Erica Bruton goes to work every day knowing that she’s making a positive difference in the lives of her students.

She’s been uplifting and inspiring students for two decades.

What You Need To Know

Bruton, who teaches language arts at Lincoln Memorial Middle School, has a deep connection to the community.

And she sets the bar high for her students.

“Having the high expectations and holding them to it, and not watering it down, just telling them, ‘Okay this is what we’re going to do, and you will do it by the end of the year,’ “ Bruton said.

And they do.

In fact, Bruton has been honored by administrators and lawmakers for developing effective teaching strategies and building rapport with students and families.

She was just named a winner of the congressional teaching award.

“Erica Bruton is what we would call a teacher’s teacher,” said Lincoln Middle Principal Ronnie King. “That was indicated because the teachers on this campus chose her as our first teacher of the month at the beginning of the school year. She has a model classroom, and also she has served as a mentor teacher to other teachers.

“You can only do that if you’re highly effective and if you have a track record of your work in the classroom.”

For 21 years, Bruton has been making literature relevant for students. She also teaches 8th grade honors English.

Her personal story also connects with her students.

Not only has she been a teacher on campus for two decades but she once was a student as well at Lincoln Middle – along with most of her family.

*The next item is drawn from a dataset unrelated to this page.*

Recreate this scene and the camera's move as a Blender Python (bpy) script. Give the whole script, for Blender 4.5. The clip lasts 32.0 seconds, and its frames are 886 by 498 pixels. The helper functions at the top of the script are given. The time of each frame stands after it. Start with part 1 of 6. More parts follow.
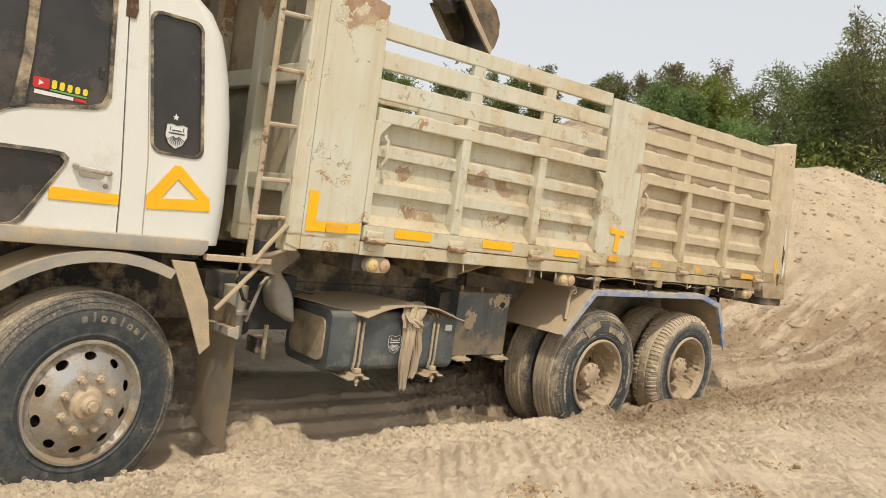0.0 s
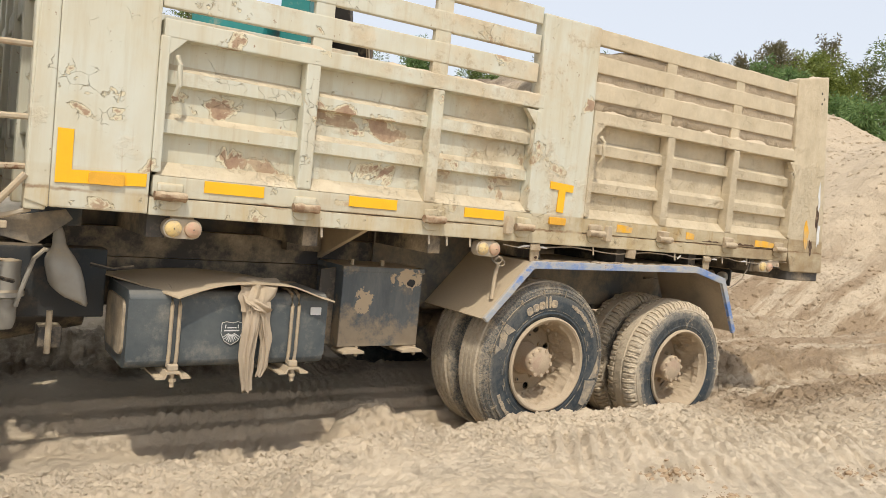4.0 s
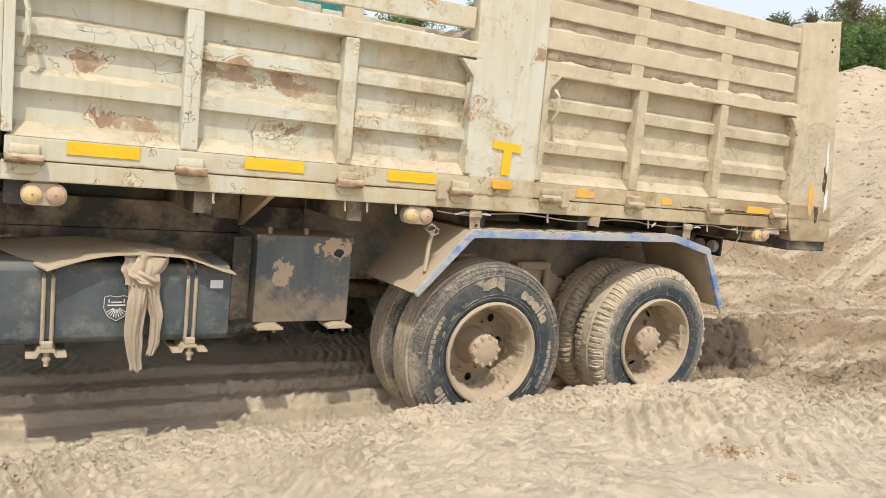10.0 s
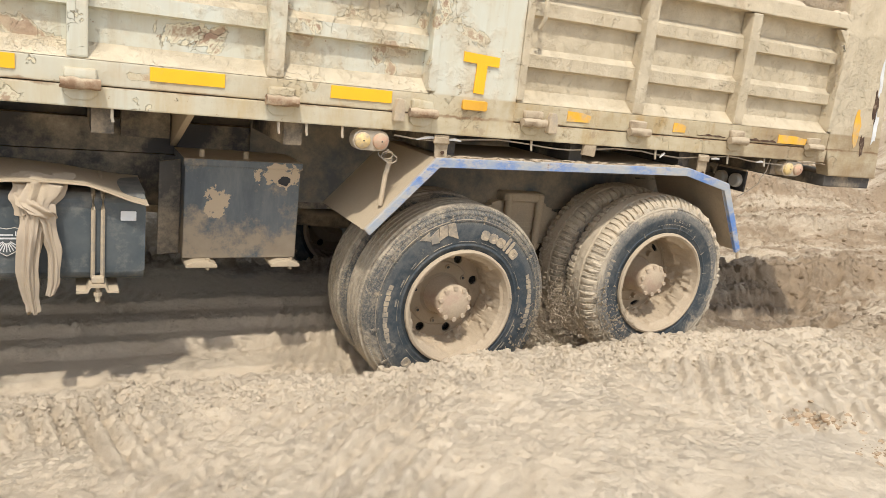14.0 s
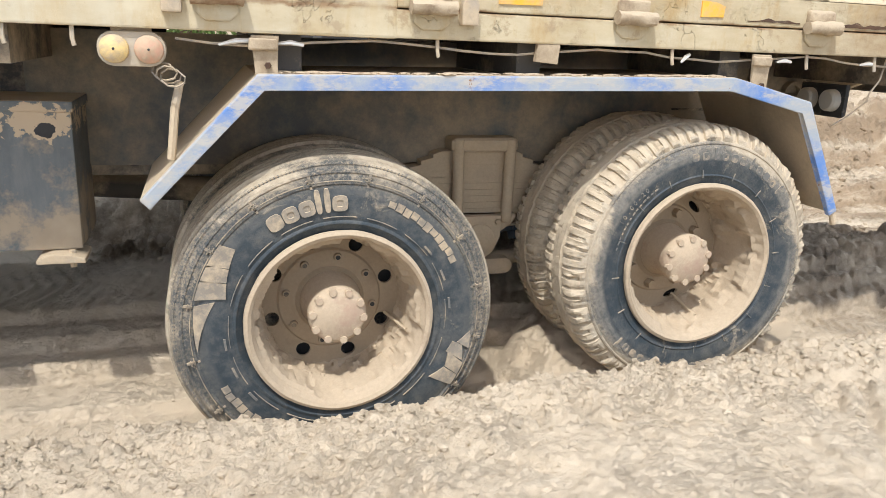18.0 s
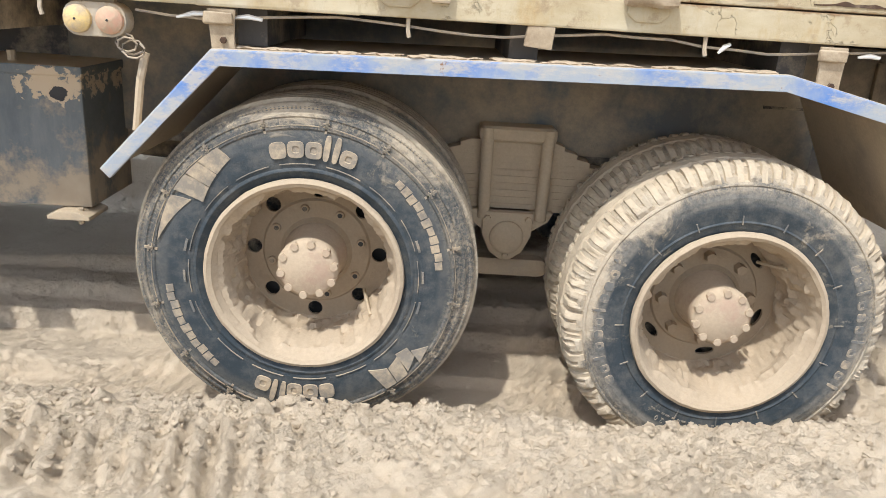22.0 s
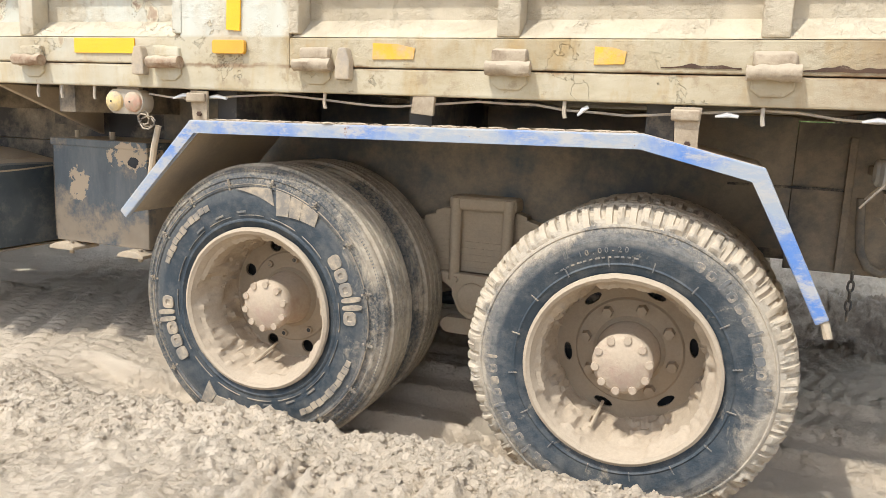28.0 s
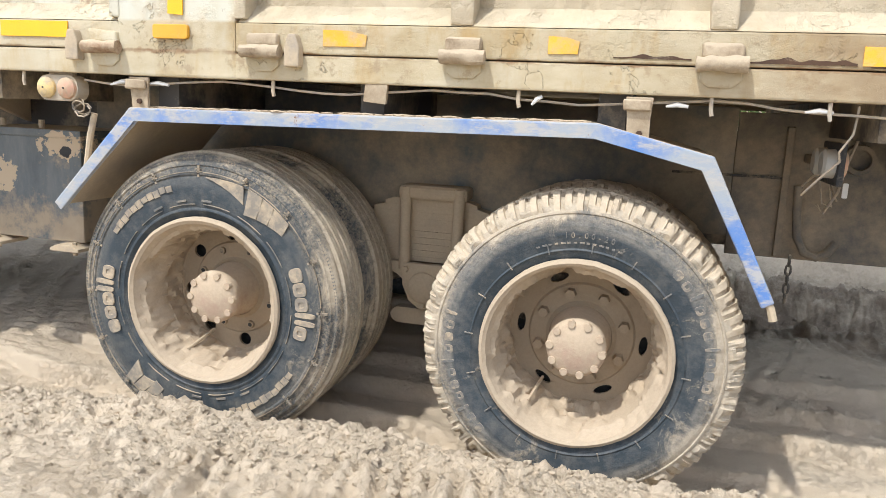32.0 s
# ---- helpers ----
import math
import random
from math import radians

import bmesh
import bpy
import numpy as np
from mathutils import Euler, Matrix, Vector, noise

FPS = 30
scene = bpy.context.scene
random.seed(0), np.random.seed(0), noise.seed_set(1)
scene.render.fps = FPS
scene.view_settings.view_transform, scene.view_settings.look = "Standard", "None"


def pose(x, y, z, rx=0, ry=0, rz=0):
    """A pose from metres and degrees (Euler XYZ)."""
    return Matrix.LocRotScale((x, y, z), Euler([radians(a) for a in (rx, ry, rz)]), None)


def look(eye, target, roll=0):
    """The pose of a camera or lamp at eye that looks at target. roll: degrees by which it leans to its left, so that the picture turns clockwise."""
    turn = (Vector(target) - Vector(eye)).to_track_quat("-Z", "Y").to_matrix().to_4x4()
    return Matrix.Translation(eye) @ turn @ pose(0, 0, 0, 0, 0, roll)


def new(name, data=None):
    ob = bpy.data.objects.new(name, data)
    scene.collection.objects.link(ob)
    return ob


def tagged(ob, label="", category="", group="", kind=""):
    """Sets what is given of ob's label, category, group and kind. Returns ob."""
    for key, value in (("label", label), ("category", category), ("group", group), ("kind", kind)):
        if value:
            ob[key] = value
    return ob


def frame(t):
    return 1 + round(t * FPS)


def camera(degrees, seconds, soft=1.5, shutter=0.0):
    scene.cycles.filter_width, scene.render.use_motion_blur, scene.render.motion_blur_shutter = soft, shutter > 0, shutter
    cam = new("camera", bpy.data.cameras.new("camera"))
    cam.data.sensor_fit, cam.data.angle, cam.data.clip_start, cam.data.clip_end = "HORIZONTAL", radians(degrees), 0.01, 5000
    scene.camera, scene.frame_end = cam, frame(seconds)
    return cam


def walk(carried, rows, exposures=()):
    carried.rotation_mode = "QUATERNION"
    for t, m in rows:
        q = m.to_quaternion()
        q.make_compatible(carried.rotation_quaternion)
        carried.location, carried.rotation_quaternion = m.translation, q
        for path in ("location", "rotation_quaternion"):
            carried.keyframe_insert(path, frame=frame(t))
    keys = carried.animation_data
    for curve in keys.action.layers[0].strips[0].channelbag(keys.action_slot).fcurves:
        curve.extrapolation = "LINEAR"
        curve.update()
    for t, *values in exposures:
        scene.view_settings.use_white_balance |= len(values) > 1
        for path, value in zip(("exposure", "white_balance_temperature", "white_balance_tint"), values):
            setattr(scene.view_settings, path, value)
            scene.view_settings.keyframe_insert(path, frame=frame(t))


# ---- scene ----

“I’ve always taught right here,” she said. “I was a student here in 6th through 8th grades. I subbed here while I was in college at USF, and I actually got my internship to be transferred here from another school because I wanted to be here so much.

“My dad graduated, Class of 1965 from Lincoln High and just coming here, it feels like home. To be connected to the community, to feel like I could make a difference, or I could be an influence in some kids lives.”